> **SHORT EXERCISE**
Return the listing below exactly, with the pictures dropped.

> **RECORDED DATA**
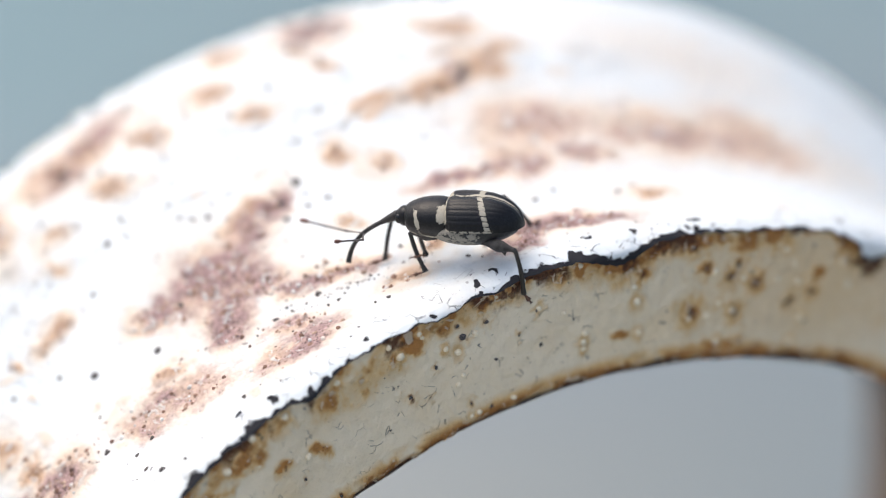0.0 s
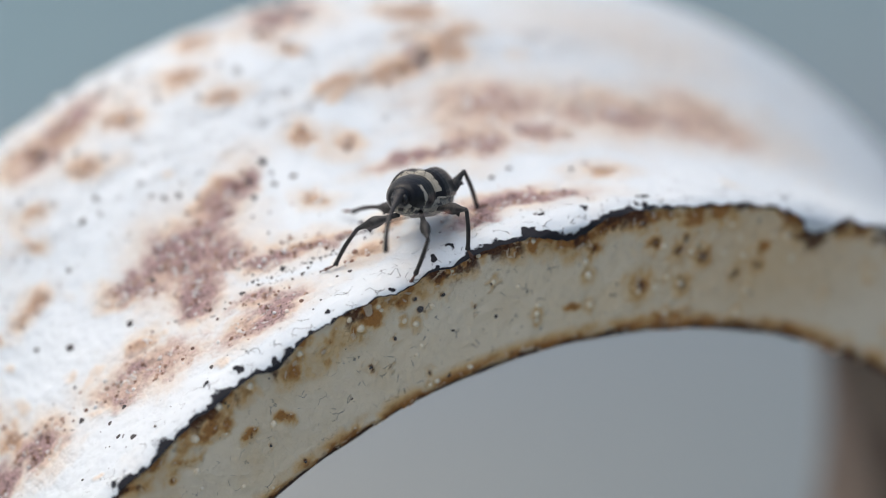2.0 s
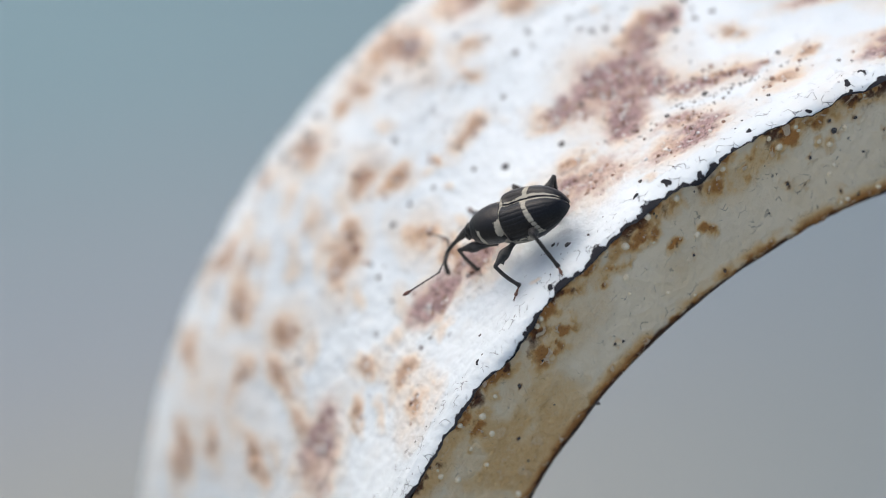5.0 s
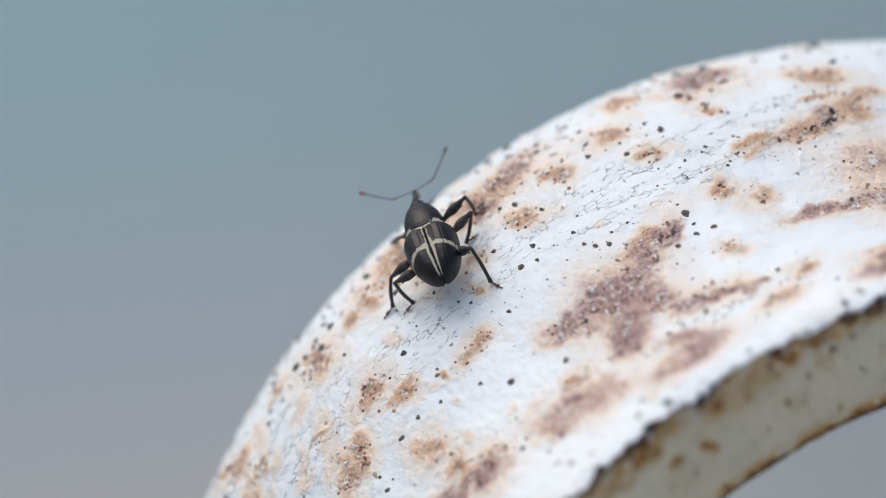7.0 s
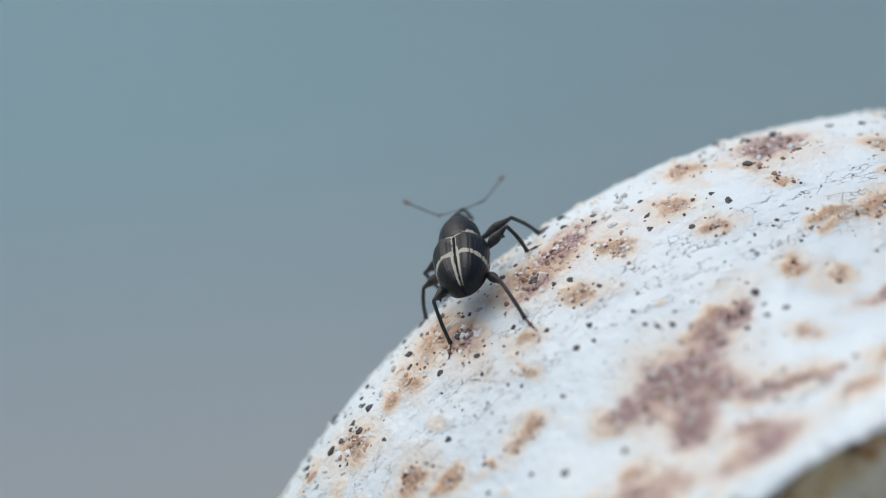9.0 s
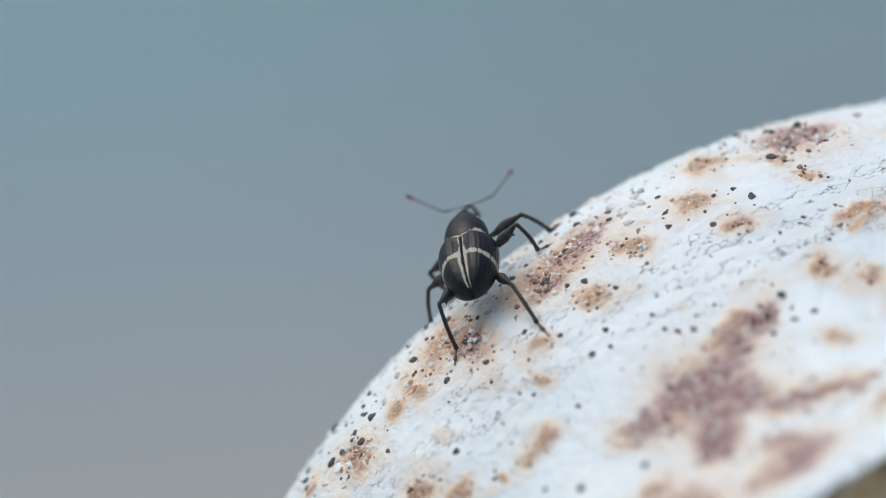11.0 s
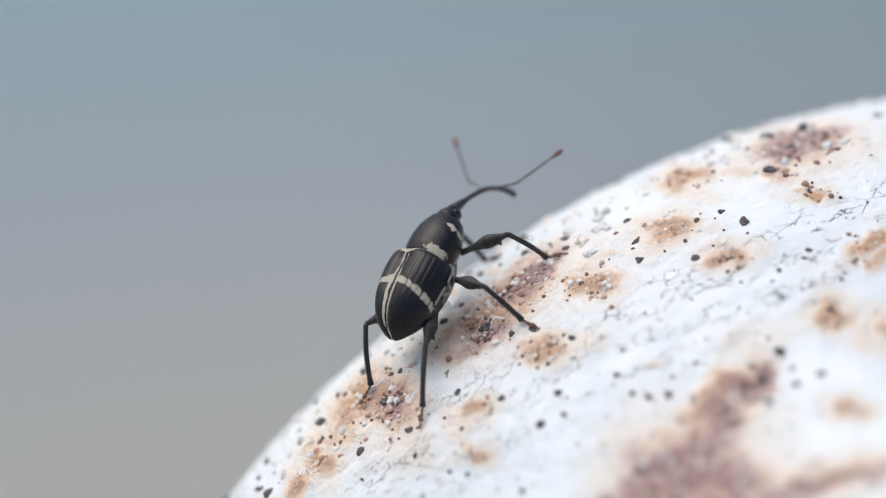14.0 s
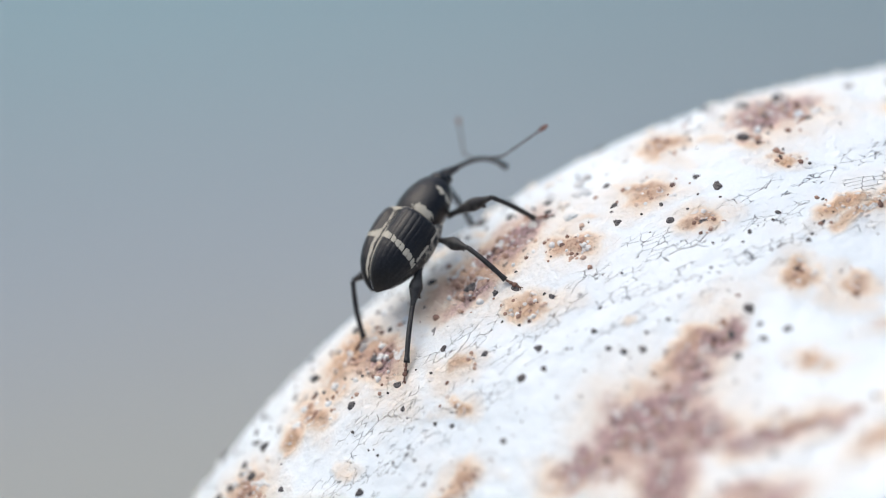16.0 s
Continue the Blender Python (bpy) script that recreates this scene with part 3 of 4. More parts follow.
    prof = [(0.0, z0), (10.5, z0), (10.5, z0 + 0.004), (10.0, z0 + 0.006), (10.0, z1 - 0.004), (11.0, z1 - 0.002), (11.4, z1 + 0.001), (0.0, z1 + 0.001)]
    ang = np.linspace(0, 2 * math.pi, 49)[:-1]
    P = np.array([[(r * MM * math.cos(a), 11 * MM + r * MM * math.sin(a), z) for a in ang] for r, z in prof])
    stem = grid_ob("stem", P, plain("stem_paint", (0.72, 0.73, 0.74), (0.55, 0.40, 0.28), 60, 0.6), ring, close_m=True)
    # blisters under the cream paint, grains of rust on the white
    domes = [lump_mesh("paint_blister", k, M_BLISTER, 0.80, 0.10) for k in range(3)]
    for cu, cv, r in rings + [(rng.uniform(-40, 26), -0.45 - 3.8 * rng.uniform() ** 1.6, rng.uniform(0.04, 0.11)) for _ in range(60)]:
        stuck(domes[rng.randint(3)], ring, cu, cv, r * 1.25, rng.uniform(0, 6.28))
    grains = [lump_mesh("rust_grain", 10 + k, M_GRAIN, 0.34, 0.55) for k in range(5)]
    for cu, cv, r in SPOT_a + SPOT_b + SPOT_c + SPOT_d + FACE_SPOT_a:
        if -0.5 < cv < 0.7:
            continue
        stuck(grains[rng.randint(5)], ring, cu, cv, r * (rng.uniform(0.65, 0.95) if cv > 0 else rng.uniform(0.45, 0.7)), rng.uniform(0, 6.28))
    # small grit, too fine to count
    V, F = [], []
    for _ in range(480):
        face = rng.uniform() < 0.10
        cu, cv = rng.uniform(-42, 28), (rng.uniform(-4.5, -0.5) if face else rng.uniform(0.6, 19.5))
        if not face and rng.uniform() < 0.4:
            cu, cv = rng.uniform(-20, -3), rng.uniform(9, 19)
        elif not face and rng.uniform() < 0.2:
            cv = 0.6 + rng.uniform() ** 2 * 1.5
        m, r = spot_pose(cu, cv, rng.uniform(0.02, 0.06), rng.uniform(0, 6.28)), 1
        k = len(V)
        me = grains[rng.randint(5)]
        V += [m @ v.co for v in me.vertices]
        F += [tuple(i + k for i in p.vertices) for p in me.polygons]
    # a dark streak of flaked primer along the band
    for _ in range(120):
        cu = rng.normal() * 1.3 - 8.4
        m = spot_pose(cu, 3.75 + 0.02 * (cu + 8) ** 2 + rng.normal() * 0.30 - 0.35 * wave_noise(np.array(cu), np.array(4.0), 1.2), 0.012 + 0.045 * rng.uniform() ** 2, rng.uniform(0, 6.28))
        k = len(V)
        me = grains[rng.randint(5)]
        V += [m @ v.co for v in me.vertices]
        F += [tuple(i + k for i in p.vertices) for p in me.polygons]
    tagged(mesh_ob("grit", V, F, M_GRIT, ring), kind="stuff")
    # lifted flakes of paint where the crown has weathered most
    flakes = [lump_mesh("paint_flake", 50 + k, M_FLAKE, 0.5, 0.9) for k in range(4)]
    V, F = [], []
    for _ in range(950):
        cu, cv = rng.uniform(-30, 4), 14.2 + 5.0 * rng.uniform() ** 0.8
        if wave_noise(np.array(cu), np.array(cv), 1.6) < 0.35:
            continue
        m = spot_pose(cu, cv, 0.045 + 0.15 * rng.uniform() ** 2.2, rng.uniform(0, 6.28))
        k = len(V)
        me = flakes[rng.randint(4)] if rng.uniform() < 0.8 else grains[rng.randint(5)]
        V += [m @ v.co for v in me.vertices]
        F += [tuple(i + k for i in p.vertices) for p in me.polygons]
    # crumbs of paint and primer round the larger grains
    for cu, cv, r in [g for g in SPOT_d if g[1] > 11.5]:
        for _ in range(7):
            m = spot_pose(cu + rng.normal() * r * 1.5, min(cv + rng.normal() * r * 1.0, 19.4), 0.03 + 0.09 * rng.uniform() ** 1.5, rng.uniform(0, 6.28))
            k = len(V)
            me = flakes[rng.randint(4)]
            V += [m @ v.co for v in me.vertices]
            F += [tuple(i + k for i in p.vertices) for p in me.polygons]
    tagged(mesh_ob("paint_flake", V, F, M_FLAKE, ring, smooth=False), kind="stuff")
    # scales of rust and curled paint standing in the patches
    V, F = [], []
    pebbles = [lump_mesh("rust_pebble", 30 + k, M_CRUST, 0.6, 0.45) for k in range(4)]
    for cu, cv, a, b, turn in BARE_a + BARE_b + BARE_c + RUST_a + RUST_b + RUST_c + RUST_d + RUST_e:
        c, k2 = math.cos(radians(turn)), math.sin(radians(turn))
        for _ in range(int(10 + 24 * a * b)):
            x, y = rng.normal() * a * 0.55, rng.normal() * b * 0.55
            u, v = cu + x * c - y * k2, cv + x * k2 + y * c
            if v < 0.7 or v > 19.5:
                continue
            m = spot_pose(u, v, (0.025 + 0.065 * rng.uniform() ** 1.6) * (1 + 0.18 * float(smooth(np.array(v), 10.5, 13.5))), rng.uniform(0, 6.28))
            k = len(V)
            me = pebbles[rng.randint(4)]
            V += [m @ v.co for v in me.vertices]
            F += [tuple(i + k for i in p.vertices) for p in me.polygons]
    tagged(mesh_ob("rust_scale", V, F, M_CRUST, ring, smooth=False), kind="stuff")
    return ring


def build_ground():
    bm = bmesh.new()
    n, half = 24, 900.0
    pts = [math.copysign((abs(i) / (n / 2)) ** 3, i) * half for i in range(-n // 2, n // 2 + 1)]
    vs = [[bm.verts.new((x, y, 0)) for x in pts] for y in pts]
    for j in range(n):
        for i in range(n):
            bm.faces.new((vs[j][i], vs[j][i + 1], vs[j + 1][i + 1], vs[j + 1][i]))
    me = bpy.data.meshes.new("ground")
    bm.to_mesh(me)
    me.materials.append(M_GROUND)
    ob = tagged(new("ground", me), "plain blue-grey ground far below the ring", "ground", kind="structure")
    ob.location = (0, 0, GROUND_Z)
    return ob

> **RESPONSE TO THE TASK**
0.0 s
2.0 s
5.0 s
7.0 s
9.0 s
11.0 s
14.0 s
16.0 s
Continue the Blender Python (bpy) script that recreates this scene with part 3 of 4. More parts follow.
    prof = [(0.0, z0), (10.5, z0), (10.5, z0 + 0.004), (10.0, z0 + 0.006), (10.0, z1 - 0.004), (11.0, z1 - 0.002), (11.4, z1 + 0.001), (0.0, z1 + 0.001)]
    ang = np.linspace(0, 2 * math.pi, 49)[:-1]
    P = np.array([[(r * MM * math.cos(a), 11 * MM + r * MM * math.sin(a), z) for a in ang] for r, z in prof])
    stem = grid_ob("stem", P, plain("stem_paint", (0.72, 0.73, 0.74), (0.55, 0.40, 0.28), 60, 0.6), ring, close_m=True)
    # blisters under the cream paint, grains of rust on the white
    domes = [lump_mesh("paint_blister", k, M_BLISTER, 0.80, 0.10) for k in range(3)]
    for cu, cv, r in rings + [(rng.uniform(-40, 26), -0.45 - 3.8 * rng.uniform() ** 1.6, rng.uniform(0.04, 0.11)) for _ in range(60)]:
        stuck(domes[rng.randint(3)], ring, cu, cv, r * 1.25, rng.uniform(0, 6.28))
    grains = [lump_mesh("rust_grain", 10 + k, M_GRAIN, 0.34, 0.55) for k in range(5)]
    for cu, cv, r in SPOT_a + SPOT_b + SPOT_c + SPOT_d + FACE_SPOT_a:
        if -0.5 < cv < 0.7:
            continue
        stuck(grains[rng.randint(5)], ring, cu, cv, r * (rng.uniform(0.65, 0.95) if cv > 0 else rng.uniform(0.45, 0.7)), rng.uniform(0, 6.28))
    # small grit, too fine to count
    V, F = [], []
    for _ in range(480):
        face = rng.uniform() < 0.10
        cu, cv = rng.uniform(-42, 28), (rng.uniform(-4.5, -0.5) if face else rng.uniform(0.6, 19.5))
        if not face and rng.uniform() < 0.4:
            cu, cv = rng.uniform(-20, -3), rng.uniform(9, 19)
        elif not face and rng.uniform() < 0.2:
            cv = 0.6 + rng.uniform() ** 2 * 1.5
        m, r = spot_pose(cu, cv, rng.uniform(0.02, 0.06), rng.uniform(0, 6.28)), 1
        k = len(V)
        me = grains[rng.randint(5)]
        V += [m @ v.co for v in me.vertices]
        F += [tuple(i + k for i in p.vertices) for p in me.polygons]
    # a dark streak of flaked primer along the band
    for _ in range(120):
        cu = rng.normal() * 1.3 - 8.4
        m = spot_pose(cu, 3.75 + 0.02 * (cu + 8) ** 2 + rng.normal() * 0.30 - 0.35 * wave_noise(np.array(cu), np.array(4.0), 1.2), 0.012 + 0.045 * rng.uniform() ** 2, rng.uniform(0, 6.28))
        k = len(V)
        me = grains[rng.randint(5)]
        V += [m @ v.co for v in me.vertices]
        F += [tuple(i + k for i in p.vertices) for p in me.polygons]
    tagged(mesh_ob("grit", V, F, M_GRIT, ring), kind="stuff")
    # lifted flakes of paint where the crown has weathered most
    flakes = [lump_mesh("paint_flake", 50 + k, M_FLAKE, 0.5, 0.9) for k in range(4)]
    V, F = [], []
    for _ in range(950):
        cu, cv = rng.uniform(-30, 4), 14.2 + 5.0 * rng.uniform() ** 0.8
        if wave_noise(np.array(cu), np.array(cv), 1.6) < 0.35:
            continue
        m = spot_pose(cu, cv, 0.045 + 0.15 * rng.uniform() ** 2.2, rng.uniform(0, 6.28))
        k = len(V)
        me = flakes[rng.randint(4)] if rng.uniform() < 0.8 else grains[rng.randint(5)]
        V += [m @ v.co for v in me.vertices]
        F += [tuple(i + k for i in p.vertices) for p in me.polygons]
    # crumbs of paint and primer round the larger grains
    for cu, cv, r in [g for g in SPOT_d if g[1] > 11.5]:
        for _ in range(7):
            m = spot_pose(cu + rng.normal() * r * 1.5, min(cv + rng.normal() * r * 1.0, 19.4), 0.03 + 0.09 * rng.uniform() ** 1.5, rng.uniform(0, 6.28))
            k = len(V)
            me = flakes[rng.randint(4)]
            V += [m @ v.co for v in me.vertices]
            F += [tuple(i + k for i in p.vertices) for p in me.polygons]
    tagged(mesh_ob("paint_flake", V, F, M_FLAKE, ring, smooth=False), kind="stuff")
    # scales of rust and curled paint standing in the patches
    V, F = [], []
    pebbles = [lump_mesh("rust_pebble", 30 + k, M_CRUST, 0.6, 0.45) for k in range(4)]
    for cu, cv, a, b, turn in BARE_a + BARE_b + BARE_c + RUST_a + RUST_b + RUST_c + RUST_d + RUST_e:
        c, k2 = math.cos(radians(turn)), math.sin(radians(turn))
        for _ in range(int(10 + 24 * a * b)):
            x, y = rng.normal() * a * 0.55, rng.normal() * b * 0.55
            u, v = cu + x * c - y * k2, cv + x * k2 + y * c
            if v < 0.7 or v > 19.5:
                continue
            m = spot_pose(u, v, (0.025 + 0.065 * rng.uniform() ** 1.6) * (1 + 0.18 * float(smooth(np.array(v), 10.5, 13.5))), rng.uniform(0, 6.28))
            k = len(V)
            me = pebbles[rng.randint(4)]
            V += [m @ v.co for v in me.vertices]
            F += [tuple(i + k for i in p.vertices) for p in me.polygons]
    tagged(mesh_ob("rust_scale", V, F, M_CRUST, ring, smooth=False), kind="stuff")
    return ring


def build_ground():
    bm = bmesh.new()
    n, half = 24, 900.0
    pts = [math.copysign((abs(i) / (n / 2)) ** 3, i) * half for i in range(-n // 2, n // 2 + 1)]
    vs = [[bm.verts.new((x, y, 0)) for x in pts] for y in pts]
    for j in range(n):
        for i in range(n):
            bm.faces.new((vs[j][i], vs[j][i + 1], vs[j + 1][i + 1], vs[j + 1][i]))
    me = bpy.data.meshes.new("ground")
    bm.to_mesh(me)
    me.materials.append(M_GROUND)
    ob = tagged(new("ground", me), "plain blue-grey ground far below the ring", "ground", kind="structure")
    ob.location = (0, 0, GROUND_Z)
    return ob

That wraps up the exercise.